The early season was hamstrung by uncooperative weather. February was frigid, a trend that pushed the “real” beginning of the season in most of the Maple Belt out into mid-march (The sap will run in January with the weather cooperates). You need the climate to change for this to work.

Related: Ruh-Roh – “Warming Causes Cooling” Experts Admit Warming Does Not Cause Cooling

Most years, the weather cooperates but not this year. Too cold, for too long. And as we noted recently, the folks who started that whole “cooling is a sign of warming thing” have backtracked on it. Cooling is not a sign of warming.

To borrow from Pooh Bear (prefers honey if anyone is asking), Oh, bother.

The by-product of no by-product is that syrup prices will be higher than usual. I know, the stuff is expensive already, and with the Biden inflation looming, a bottle of the real deal could tap you out.

But that’s not the only worry if real Maple Syrup is your thing. We’re at the beginning of a solar minimum—a grand solar minimum, by the look of it. Sugar Maples are common as far south as Kentucky, Tennessee, and West Virginia. These are not the places where the weather makes tapping and sugaring as serious a business as it is along either side of the 49th parallel.

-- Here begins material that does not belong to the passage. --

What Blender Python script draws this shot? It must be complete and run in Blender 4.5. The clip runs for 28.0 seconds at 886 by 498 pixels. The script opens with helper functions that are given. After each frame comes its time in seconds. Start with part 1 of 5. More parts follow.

If Quebec, Maine, New Hampshire, Vermont, Michigan, and Minnesota (and even Ohio) can’t tap enough because the weather is too cold (you need cold nights and warmer days), production will need to move south to meet demand.

And it will.

New Hampshire’s Maple industry could be in jeopardy from billion-year-old solar cycles, not life choices.

The ruling class will (of course) blame you anyway, but that’s not new, nor is it true. But any to tap your livelihood to grow government and tyranny works for them. Ideally, so that no matter where they move, the saps can’t escape no matter what the weather.